▶ **Work instructions**:
In the entries below, find the line with "Reconstruct this shot" and the line with "shutter > 0, shutter", then retype both and everything between them exactly. Do not copy the pictures.

BEGIN Material shown

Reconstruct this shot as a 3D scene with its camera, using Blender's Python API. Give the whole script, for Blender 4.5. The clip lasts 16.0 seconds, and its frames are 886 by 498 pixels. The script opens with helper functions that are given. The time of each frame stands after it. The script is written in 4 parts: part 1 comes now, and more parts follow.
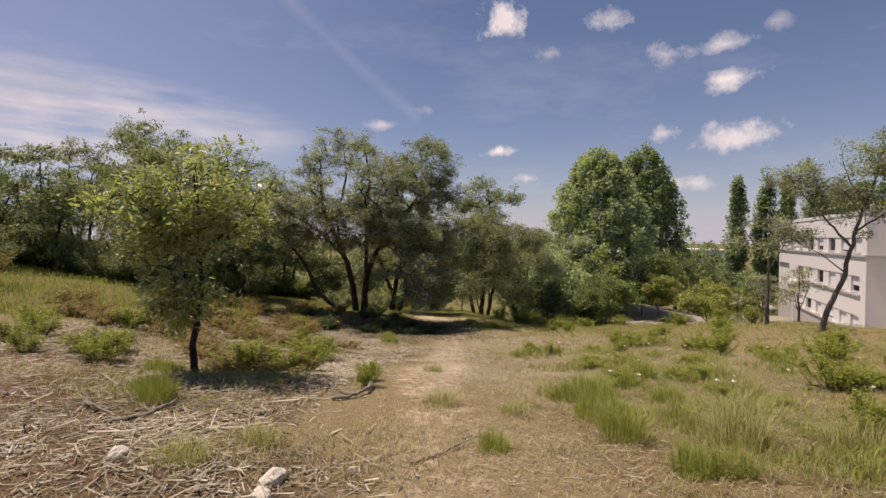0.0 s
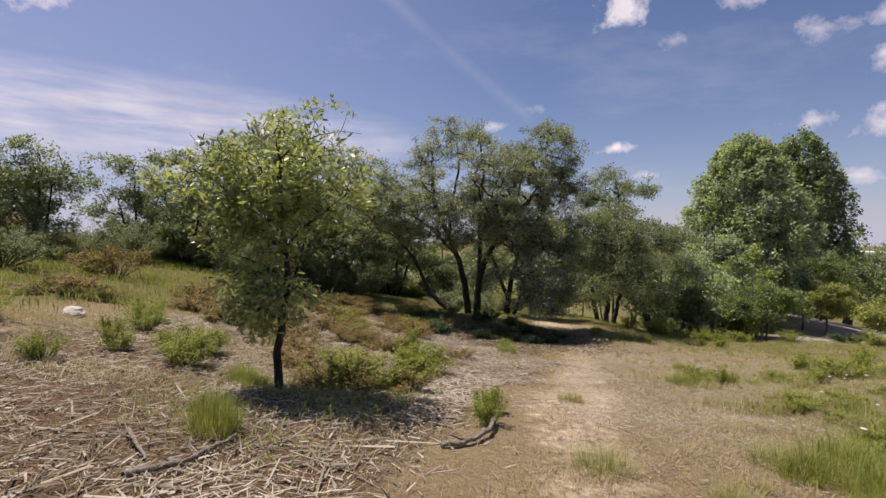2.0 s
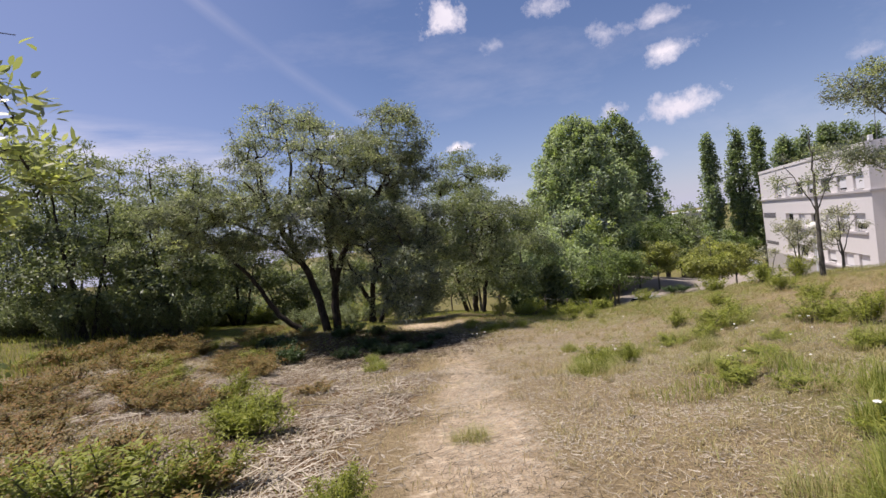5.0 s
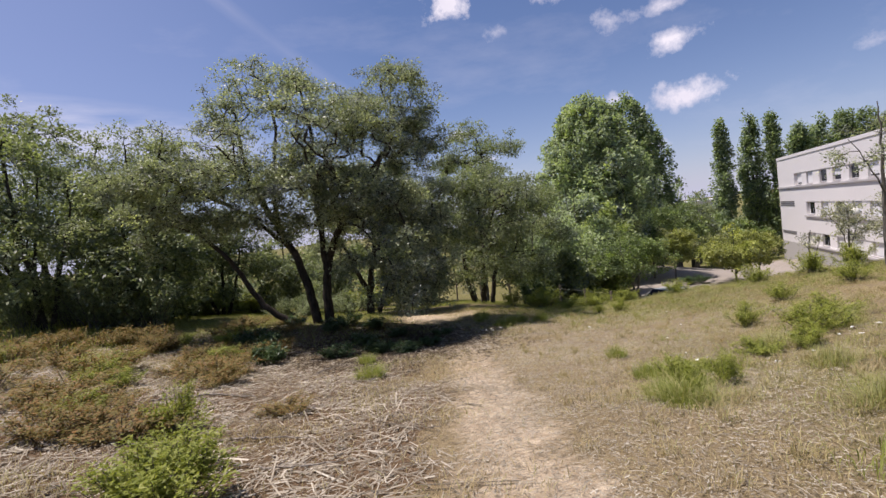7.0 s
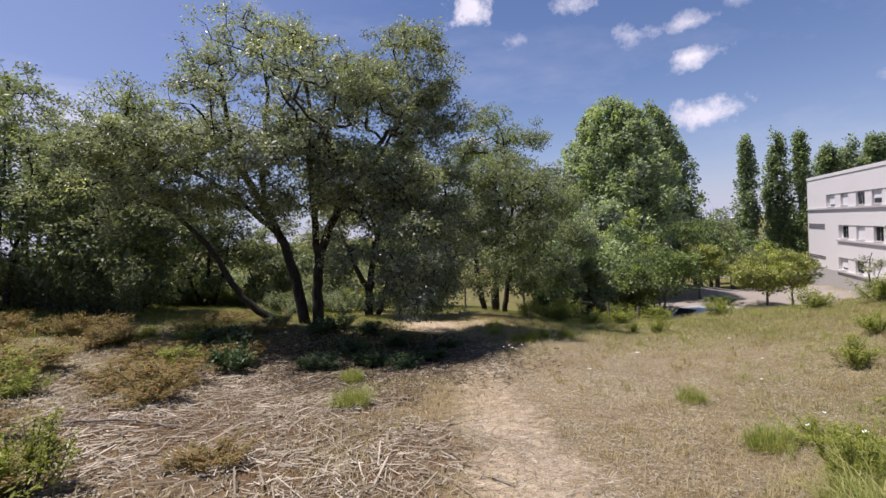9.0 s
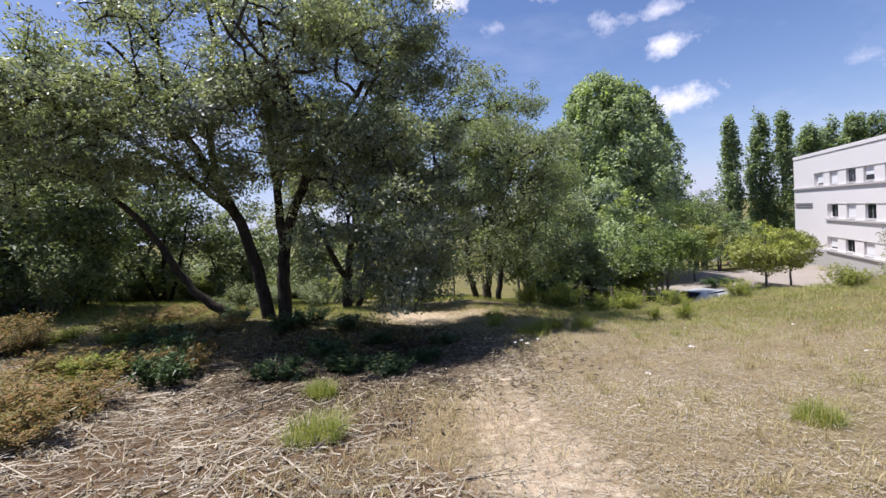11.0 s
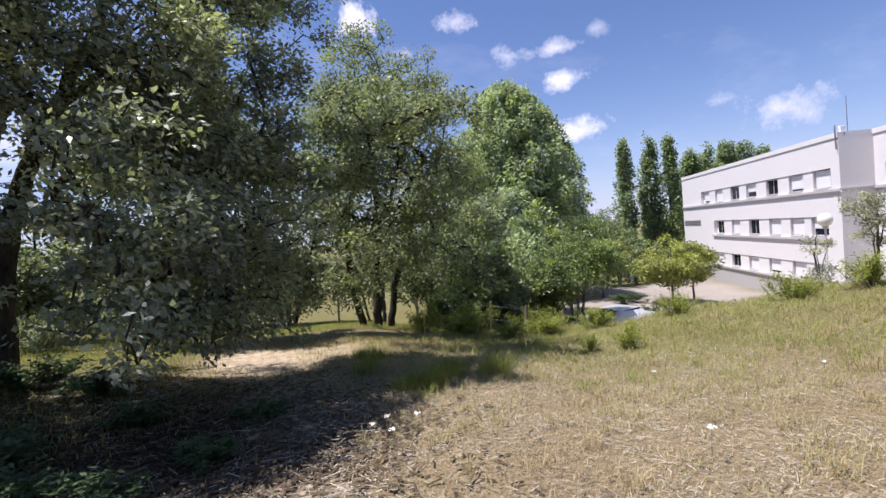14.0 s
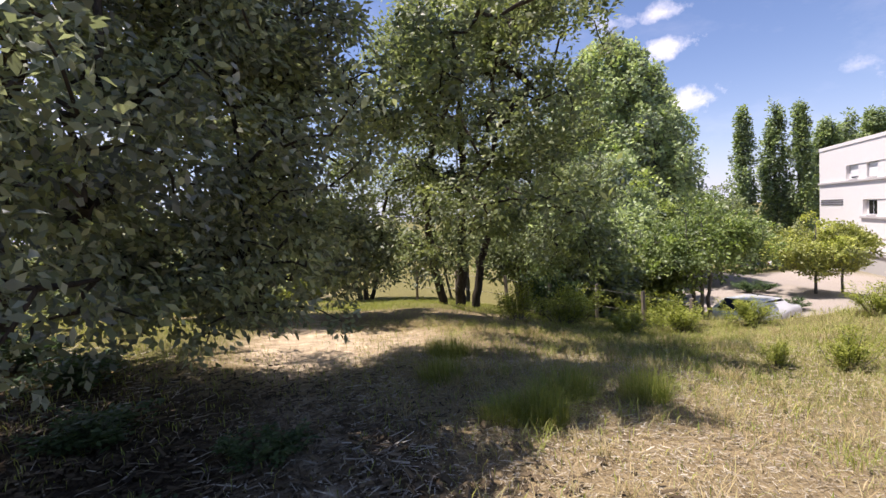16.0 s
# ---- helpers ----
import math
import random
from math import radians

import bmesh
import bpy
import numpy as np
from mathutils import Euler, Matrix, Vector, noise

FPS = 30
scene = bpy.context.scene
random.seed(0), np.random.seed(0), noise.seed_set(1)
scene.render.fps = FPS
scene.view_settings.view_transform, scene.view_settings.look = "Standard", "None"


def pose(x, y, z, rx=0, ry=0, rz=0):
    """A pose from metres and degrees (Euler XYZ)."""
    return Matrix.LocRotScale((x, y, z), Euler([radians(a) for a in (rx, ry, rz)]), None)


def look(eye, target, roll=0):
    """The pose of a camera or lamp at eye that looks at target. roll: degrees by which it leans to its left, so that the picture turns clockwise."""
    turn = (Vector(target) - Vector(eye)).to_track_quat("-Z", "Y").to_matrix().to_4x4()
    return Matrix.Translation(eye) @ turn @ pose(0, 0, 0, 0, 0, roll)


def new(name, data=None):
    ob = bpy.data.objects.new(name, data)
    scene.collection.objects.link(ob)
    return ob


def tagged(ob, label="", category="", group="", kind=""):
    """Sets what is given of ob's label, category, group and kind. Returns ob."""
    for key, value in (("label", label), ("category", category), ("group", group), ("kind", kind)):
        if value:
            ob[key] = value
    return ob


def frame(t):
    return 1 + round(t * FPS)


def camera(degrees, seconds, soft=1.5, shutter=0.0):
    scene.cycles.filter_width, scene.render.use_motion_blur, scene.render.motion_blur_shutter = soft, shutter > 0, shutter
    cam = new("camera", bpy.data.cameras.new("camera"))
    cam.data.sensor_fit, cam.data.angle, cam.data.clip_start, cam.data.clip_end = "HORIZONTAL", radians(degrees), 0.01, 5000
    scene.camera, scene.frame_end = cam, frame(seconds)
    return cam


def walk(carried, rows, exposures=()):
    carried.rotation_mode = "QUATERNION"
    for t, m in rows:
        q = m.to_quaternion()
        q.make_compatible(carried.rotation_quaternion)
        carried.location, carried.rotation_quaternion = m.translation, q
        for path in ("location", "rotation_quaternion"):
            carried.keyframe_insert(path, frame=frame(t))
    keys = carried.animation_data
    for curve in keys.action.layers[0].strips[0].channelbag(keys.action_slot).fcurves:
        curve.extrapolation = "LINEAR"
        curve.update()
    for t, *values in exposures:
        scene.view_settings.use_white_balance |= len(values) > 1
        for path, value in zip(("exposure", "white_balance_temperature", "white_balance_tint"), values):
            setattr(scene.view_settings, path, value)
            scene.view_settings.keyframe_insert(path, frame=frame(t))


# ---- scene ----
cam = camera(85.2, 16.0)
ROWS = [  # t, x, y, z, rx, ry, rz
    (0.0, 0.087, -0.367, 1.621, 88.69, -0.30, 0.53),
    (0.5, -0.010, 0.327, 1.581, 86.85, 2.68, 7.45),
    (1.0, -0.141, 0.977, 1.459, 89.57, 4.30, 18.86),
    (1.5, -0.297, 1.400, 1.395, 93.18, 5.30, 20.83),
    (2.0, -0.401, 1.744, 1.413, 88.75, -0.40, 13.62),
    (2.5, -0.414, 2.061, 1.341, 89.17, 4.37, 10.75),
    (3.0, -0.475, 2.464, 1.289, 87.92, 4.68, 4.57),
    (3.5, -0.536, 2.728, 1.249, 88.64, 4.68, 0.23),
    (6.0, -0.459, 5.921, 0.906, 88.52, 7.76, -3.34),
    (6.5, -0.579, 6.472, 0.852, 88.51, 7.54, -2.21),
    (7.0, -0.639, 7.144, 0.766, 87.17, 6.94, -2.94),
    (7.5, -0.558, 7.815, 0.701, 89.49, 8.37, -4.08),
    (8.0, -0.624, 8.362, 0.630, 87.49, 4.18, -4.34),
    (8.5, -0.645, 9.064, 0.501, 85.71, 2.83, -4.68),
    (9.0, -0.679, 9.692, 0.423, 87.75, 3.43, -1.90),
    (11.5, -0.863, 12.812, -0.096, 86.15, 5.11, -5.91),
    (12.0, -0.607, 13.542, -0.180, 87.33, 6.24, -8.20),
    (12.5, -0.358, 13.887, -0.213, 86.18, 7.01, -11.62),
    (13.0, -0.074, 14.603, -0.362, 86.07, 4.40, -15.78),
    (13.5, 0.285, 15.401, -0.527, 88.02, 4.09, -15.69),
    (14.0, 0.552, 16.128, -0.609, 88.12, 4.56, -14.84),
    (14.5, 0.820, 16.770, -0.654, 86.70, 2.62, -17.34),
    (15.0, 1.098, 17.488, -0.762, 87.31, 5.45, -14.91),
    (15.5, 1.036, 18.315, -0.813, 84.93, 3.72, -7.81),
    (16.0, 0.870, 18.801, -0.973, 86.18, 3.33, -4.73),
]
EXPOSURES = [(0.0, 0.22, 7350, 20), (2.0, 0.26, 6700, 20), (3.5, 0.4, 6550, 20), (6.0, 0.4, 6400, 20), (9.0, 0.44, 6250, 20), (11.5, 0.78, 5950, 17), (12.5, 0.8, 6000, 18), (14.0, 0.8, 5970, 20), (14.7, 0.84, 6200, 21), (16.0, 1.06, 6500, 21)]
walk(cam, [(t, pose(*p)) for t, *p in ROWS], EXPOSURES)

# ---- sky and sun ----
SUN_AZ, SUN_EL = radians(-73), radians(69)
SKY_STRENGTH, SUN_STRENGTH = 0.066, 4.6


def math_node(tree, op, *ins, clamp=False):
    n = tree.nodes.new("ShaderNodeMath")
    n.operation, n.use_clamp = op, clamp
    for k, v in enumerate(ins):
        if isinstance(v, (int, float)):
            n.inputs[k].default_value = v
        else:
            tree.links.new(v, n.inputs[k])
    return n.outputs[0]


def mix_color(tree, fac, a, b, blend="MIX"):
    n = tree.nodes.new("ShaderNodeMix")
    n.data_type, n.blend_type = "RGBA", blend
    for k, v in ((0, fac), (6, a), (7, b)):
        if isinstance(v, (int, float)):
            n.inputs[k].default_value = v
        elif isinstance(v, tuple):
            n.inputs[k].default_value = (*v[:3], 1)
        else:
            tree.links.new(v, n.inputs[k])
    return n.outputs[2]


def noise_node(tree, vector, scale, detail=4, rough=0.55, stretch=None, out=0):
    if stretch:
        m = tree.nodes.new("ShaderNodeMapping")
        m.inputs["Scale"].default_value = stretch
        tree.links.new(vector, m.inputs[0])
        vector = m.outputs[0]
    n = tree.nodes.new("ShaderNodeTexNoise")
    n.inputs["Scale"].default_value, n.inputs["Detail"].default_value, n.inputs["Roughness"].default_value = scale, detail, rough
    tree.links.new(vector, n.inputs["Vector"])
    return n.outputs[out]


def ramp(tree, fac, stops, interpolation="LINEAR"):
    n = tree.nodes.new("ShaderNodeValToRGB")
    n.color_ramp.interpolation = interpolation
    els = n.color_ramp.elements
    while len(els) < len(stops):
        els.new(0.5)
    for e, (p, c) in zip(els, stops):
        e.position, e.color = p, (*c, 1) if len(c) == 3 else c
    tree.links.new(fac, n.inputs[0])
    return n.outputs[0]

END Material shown
BEGIN Material shown

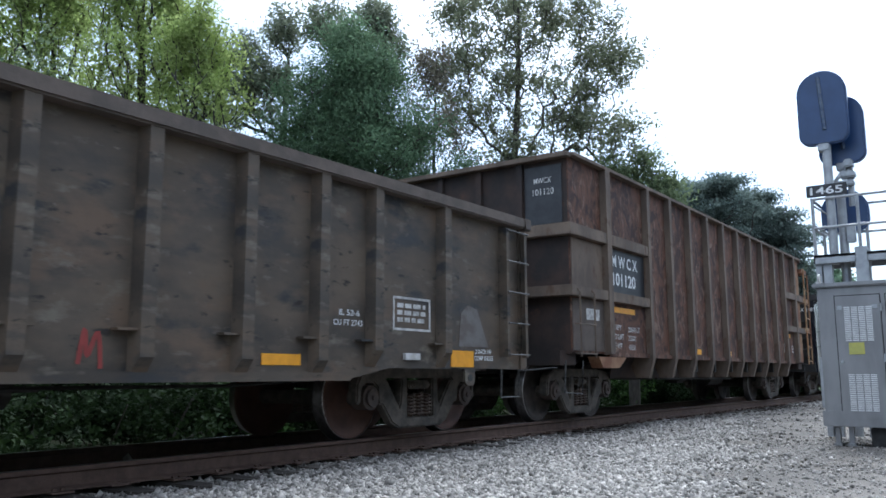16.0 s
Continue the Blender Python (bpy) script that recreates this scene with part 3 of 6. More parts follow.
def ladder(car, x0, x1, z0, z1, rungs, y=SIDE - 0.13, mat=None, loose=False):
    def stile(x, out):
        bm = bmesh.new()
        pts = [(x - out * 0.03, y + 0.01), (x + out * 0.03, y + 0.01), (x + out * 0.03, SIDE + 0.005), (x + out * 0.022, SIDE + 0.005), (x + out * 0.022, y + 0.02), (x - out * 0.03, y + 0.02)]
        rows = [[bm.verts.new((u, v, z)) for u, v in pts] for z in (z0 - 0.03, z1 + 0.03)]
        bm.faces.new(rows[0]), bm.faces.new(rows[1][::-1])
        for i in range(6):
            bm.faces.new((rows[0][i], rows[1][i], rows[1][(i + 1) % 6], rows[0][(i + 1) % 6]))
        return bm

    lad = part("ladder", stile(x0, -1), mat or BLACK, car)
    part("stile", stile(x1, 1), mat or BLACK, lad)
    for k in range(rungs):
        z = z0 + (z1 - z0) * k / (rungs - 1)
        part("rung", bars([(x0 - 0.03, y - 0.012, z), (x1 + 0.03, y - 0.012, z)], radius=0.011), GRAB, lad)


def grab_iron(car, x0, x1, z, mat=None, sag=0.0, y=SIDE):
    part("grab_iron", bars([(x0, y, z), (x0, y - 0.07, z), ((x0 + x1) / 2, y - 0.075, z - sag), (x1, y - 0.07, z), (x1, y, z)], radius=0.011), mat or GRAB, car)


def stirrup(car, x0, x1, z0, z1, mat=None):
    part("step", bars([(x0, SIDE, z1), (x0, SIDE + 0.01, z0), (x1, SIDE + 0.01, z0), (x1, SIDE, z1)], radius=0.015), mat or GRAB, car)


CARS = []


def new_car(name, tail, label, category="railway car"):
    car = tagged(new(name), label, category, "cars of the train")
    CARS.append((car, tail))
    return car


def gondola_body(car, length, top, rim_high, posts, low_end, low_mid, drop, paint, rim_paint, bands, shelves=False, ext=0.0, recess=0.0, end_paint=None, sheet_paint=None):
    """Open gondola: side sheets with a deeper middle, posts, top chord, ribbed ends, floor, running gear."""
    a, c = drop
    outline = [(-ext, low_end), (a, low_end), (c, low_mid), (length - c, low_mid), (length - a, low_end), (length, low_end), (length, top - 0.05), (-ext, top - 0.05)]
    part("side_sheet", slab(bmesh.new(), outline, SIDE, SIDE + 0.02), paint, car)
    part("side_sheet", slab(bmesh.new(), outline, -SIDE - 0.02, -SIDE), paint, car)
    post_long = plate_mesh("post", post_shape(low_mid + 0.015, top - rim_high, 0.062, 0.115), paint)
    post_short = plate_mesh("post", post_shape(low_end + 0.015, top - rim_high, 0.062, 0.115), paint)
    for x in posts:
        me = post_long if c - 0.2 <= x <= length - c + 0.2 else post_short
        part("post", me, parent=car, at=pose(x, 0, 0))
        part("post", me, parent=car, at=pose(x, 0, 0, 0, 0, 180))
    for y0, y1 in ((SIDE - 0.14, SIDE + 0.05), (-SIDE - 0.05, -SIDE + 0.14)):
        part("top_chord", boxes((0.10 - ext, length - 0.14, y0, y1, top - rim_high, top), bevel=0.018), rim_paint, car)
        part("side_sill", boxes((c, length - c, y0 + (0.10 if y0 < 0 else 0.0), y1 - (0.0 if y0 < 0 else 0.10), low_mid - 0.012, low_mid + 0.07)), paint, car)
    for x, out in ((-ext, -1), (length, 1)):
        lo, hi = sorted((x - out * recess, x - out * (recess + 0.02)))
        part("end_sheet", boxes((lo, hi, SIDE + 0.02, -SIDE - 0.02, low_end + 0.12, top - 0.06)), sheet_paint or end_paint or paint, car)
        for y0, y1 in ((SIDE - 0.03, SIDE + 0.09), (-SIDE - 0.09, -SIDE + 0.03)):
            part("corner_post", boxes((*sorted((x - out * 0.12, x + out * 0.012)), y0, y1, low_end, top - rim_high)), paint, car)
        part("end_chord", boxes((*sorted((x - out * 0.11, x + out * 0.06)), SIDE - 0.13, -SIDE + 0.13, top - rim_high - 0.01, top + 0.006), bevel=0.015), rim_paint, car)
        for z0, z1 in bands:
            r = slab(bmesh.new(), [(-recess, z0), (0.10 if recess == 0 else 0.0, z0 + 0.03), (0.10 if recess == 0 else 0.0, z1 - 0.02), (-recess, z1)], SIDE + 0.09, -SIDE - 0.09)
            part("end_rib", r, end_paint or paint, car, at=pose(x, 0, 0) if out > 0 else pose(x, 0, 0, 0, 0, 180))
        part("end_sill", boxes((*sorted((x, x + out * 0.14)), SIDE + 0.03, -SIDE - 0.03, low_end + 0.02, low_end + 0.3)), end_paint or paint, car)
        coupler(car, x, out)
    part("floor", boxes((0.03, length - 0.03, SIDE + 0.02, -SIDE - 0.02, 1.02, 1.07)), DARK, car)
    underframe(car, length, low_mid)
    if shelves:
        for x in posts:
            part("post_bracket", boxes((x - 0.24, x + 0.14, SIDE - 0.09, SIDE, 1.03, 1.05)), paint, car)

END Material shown

▶ **Solution to the problem**:
Reconstruct this shot as a 3D scene with its camera, using Blender's Python API. Give the whole script, for Blender 4.5. The clip lasts 16.0 seconds, and its frames are 886 by 498 pixels. The script opens with helper functions that are given. The time of each frame stands after it. The script is written in 4 parts: part 1 comes now, and more parts follow.
0.0 s
2.0 s
5.0 s
7.0 s
9.0 s
11.0 s
14.0 s
16.0 s
# ---- helpers ----
import math
import random
from math import radians

import bmesh
import bpy
import numpy as np
from mathutils import Euler, Matrix, Vector, noise

FPS = 30
scene = bpy.context.scene
random.seed(0), np.random.seed(0), noise.seed_set(1)
scene.render.fps = FPS
scene.view_settings.view_transform, scene.view_settings.look = "Standard", "None"


def pose(x, y, z, rx=0, ry=0, rz=0):
    """A pose from metres and degrees (Euler XYZ)."""
    return Matrix.LocRotScale((x, y, z), Euler([radians(a) for a in (rx, ry, rz)]), None)


def look(eye, target, roll=0):
    """The pose of a camera or lamp at eye that looks at target. roll: degrees by which it leans to its left, so that the picture turns clockwise."""
    turn = (Vector(target) - Vector(eye)).to_track_quat("-Z", "Y").to_matrix().to_4x4()
    return Matrix.Translation(eye) @ turn @ pose(0, 0, 0, 0, 0, roll)


def new(name, data=None):
    ob = bpy.data.objects.new(name, data)
    scene.collection.objects.link(ob)
    return ob


def tagged(ob, label="", category="", group="", kind=""):
    """Sets what is given of ob's label, category, group and kind. Returns ob."""
    for key, value in (("label", label), ("category", category), ("group", group), ("kind", kind)):
        if value:
            ob[key] = value
    return ob


def frame(t):
    return 1 + round(t * FPS)


def camera(degrees, seconds, soft=1.5, shutter=0.0):
    scene.cycles.filter_width, scene.render.use_motion_blur, scene.render.motion_blur_shutter = soft, shutter > 0, shutter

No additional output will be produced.